Care to derive something out of the prelude? Simple conclusion: break the convention of joining the IT industry and immigrating, and rule the world from your fort, from the land that owns you, the land where fellow-beings know you, where you find people who love you and respect you. Why allow deranged nitwits to conquer your ring? What does the urban sapien do, to make him or her happy? He/she makes his/her world more and more complex. He/she becomes devoid of any decision-making capability. His/her voice is not heard among the yelling masses, all trying to voice their opinion. Consensus has lost its context. And do these small-lifers even know the meaning of these?

Draft a solution for your existence in your homeland. There is still an unanswered question, or simply the unanswerable question, of fiscal supremacy over the urbaner. Does the IT industry, the automobile industry, or the stock markets make life? When my teacher asked me “what are the basic needs of a human being?” I didn’t reply “IT, foreign investment, stocks and banks”. My reply was, “food, shelter and clothing.” And you don’t need high-rises to keep livelihood. We need farms, we need agriculture, and we need our national professional — the farmer.

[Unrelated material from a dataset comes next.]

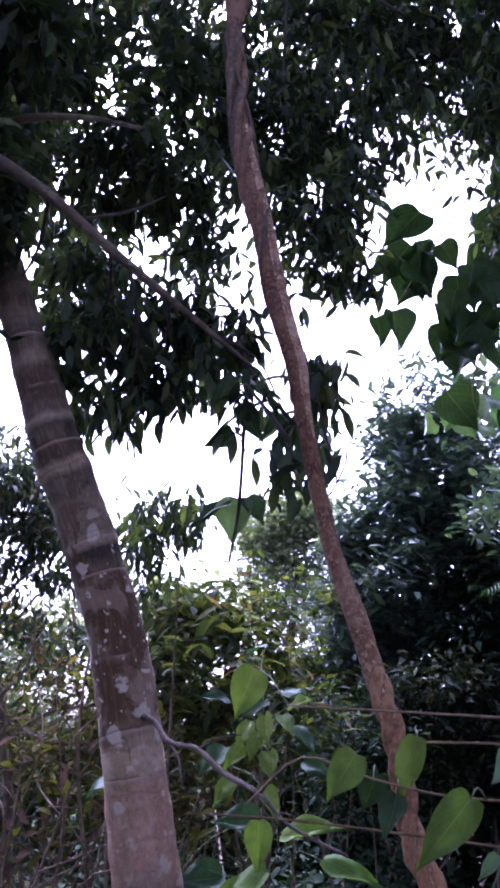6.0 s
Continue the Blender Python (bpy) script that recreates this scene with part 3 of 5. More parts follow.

Won’t it be an honour to take up a profession as an agriculturist? Make farming scientific, build good storage facilities. Make it a business. If investing and generating profit is business, agriculture in all senses of the term is a great business proposition. And perhaps the noblest too. Toss in a few innovations and ideas to generate the best out of it. Register it as an enterprise, go public. Market agriculture. Let it be the inception. Let’s deurbanise. Let’s unITfy.